Given information:

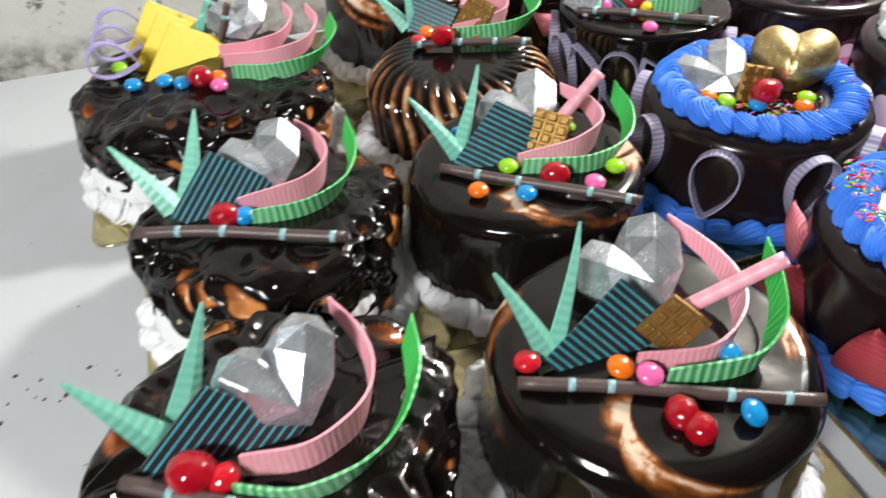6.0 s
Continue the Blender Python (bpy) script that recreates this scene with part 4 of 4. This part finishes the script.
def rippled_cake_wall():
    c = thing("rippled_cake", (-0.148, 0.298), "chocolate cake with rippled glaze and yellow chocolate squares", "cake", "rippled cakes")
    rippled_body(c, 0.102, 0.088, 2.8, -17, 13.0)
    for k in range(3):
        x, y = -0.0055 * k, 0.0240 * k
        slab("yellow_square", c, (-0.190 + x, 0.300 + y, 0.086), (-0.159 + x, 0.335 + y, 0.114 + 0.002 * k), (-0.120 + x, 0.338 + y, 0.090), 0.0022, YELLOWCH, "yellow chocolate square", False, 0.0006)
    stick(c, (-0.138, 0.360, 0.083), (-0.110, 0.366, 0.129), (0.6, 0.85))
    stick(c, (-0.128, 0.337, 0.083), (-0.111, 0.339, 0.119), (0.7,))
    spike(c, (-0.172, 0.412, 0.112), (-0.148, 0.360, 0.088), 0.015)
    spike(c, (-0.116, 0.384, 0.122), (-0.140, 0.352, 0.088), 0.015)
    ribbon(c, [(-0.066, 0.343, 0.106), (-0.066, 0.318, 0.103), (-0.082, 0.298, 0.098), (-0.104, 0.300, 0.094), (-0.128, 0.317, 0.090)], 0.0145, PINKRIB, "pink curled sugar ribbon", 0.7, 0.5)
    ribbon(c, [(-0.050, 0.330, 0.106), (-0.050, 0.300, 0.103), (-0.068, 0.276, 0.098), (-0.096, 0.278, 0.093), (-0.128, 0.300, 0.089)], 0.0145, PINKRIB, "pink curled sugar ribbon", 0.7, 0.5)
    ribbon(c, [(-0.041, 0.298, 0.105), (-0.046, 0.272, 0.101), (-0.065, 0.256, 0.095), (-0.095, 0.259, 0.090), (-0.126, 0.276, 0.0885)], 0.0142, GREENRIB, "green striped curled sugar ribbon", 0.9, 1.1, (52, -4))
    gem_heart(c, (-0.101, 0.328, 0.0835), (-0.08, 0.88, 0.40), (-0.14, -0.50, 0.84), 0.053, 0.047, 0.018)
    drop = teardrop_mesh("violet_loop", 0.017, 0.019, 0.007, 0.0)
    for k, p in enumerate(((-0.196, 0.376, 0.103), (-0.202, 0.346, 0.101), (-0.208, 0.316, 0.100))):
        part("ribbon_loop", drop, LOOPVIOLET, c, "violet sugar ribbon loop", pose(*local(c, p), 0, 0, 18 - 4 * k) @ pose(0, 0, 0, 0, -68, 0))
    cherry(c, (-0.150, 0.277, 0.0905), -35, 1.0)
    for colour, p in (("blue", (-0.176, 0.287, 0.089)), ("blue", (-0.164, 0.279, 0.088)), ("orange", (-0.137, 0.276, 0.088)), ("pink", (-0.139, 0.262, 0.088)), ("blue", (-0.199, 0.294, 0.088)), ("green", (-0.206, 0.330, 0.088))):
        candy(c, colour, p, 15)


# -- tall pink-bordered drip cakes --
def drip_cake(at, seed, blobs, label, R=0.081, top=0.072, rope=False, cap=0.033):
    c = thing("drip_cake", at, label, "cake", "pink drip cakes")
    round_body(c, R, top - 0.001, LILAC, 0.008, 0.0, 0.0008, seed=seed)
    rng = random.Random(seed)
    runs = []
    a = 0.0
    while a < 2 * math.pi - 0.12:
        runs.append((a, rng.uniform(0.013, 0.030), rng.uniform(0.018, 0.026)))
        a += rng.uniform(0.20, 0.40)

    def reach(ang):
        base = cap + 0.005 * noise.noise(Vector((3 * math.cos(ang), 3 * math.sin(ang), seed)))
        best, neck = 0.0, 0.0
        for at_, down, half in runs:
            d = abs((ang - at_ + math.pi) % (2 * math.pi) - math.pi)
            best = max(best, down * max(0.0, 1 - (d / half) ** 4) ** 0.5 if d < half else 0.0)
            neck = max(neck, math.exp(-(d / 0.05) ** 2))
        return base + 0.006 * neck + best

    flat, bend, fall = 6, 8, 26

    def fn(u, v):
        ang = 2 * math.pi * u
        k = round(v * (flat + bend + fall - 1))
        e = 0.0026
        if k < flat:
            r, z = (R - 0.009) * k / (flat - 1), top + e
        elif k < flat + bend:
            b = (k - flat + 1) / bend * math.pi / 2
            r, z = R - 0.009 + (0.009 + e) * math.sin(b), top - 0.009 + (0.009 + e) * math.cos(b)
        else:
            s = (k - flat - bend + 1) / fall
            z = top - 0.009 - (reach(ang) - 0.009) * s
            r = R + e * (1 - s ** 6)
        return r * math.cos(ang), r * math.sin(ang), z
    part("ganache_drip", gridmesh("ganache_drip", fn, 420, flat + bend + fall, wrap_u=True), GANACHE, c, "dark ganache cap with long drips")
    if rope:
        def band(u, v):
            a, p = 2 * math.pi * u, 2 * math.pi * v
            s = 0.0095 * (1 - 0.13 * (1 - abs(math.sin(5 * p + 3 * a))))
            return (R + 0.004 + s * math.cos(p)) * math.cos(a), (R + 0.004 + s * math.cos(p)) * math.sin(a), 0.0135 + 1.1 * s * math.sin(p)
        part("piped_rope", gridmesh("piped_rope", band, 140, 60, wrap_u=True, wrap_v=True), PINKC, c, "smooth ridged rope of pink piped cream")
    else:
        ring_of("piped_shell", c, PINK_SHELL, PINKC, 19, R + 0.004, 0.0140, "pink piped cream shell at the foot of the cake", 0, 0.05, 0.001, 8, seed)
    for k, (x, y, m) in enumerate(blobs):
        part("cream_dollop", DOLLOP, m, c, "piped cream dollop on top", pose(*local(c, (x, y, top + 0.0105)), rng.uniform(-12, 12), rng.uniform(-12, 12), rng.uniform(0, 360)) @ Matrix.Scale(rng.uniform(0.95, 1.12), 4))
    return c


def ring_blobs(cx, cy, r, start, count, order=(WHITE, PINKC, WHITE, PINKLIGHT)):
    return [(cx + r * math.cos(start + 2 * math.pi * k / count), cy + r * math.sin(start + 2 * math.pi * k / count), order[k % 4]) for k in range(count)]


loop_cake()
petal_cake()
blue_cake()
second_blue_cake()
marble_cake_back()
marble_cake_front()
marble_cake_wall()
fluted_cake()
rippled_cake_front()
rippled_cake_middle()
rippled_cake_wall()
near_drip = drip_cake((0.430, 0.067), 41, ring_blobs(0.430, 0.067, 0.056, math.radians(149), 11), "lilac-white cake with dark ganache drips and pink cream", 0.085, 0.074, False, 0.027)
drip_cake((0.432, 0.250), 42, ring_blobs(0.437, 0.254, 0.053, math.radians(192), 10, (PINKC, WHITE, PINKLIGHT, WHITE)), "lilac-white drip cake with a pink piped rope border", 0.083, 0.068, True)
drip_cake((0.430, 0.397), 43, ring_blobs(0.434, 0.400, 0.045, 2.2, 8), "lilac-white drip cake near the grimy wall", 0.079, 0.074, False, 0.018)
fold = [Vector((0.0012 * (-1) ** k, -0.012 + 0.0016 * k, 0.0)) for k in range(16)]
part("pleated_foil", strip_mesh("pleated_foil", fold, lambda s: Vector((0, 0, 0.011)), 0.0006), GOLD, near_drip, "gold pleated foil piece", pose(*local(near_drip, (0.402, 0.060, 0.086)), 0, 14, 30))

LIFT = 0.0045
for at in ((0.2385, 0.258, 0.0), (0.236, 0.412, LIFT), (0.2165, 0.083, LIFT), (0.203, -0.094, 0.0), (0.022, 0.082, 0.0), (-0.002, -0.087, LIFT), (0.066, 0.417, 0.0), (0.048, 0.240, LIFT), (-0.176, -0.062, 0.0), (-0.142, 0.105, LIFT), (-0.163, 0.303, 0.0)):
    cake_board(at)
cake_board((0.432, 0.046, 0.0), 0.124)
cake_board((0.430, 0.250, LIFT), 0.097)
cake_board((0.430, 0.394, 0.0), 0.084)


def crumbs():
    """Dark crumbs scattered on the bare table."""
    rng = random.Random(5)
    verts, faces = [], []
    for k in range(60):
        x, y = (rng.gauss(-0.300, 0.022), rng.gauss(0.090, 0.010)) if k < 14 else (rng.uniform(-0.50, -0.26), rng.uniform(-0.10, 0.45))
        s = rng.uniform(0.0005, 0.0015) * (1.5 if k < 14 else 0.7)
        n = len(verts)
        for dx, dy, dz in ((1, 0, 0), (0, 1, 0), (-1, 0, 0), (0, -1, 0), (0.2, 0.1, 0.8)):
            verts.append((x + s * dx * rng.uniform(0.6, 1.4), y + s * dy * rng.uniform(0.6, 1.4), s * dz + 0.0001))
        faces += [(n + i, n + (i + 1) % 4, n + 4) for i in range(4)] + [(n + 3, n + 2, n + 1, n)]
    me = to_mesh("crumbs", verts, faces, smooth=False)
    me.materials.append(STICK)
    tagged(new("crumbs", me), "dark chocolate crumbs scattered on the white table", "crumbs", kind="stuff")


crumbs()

Description of the task: List all lines holding the string "with".

Result:
Continue the Blender Python (bpy) script that recreates this scene with part 4 of 4. This part finishes the script.
    c = thing("rippled_cake", (-0.148, 0.298), "chocolate cake with rippled glaze and yellow chocolate squares", "cake", "rippled cakes")
    part("ganache_drip", gridmesh("ganache_drip", fn, 420, flat + bend + fall, wrap_u=True), GANACHE, c, "dark ganache cap with long drips")
near_drip = drip_cake((0.430, 0.067), 41, ring_blobs(0.430, 0.067, 0.056, math.radians(149), 11), "lilac-white cake with dark ganache drips and pink cream", 0.085, 0.074, False, 0.027)
drip_cake((0.432, 0.250), 42, ring_blobs(0.437, 0.254, 0.053, math.radians(192), 10, (PINKC, WHITE, PINKLIGHT, WHITE)), "lilac-white drip cake with a pink piped rope border", 0.083, 0.068, True)